If the program were modestly successful, either a few students were transformed while others were not or the students were in some gray area where the outcome could not be determined with any certainty, I probably would want to try it again.  The hope would be to learn from my mistakes and see if I could improve performance the next time.  If the program were highly successful, I probably would not want to try again and instead move entirely into proselytize mode and encourage others to try it.  The program is meant as a proof of concept.  Once the concept is demonstrated to be plausible next steps need to be taken.

It is easy to write the previous paragraph.  This one is harder.  If the program were a complete failure - all the students dropped out after a few weeks because it was just too intensive for them without them finding suitable rewards to match the intensity, or the students stuck it out but collectively forced me to teach in a way that I was sure wouldn't be transformative by threatening to drop out otherwise - I would become very depressed indeed.  I might then abandon my interest in undergraduate education, for the experiment would have demonstrated that the profound change I want to see is not attainable, at least not by methods I can envision.   I view this outcome as unlikely.  But unlikely is not the same as impossible.  I wonder who else might be interested in this sort of experiment and what their expectations would be regarding outcomes.
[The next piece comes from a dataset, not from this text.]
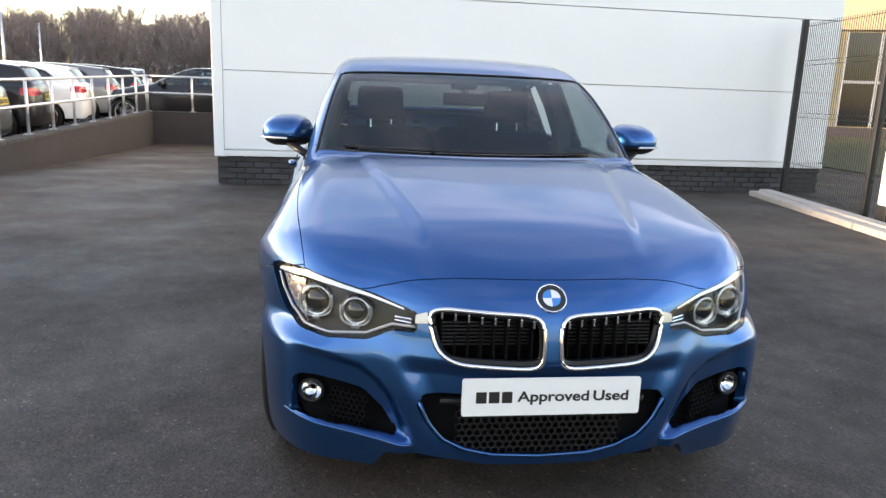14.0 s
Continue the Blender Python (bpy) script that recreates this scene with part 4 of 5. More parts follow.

Let me conclude here by noting that in its imagery associated with the Strategic Plan there is a tendency for the Campus to: (a) focus on non-course experiences such as internships or working in a faculty member's lab, (b) concentrate on experience in the STEM disciplines, and (c) emphasize the accomplishments of the best students.  It seems to me there are interesting and legitimate questions that need to be asked: (d) Can courses themselves be transformative? (e) What of the many students who major in the social sciences? and (f) What are we doing for more typical students regarding personal transformation? 

I hope others can take up these questions as well.  They are questions that need answers.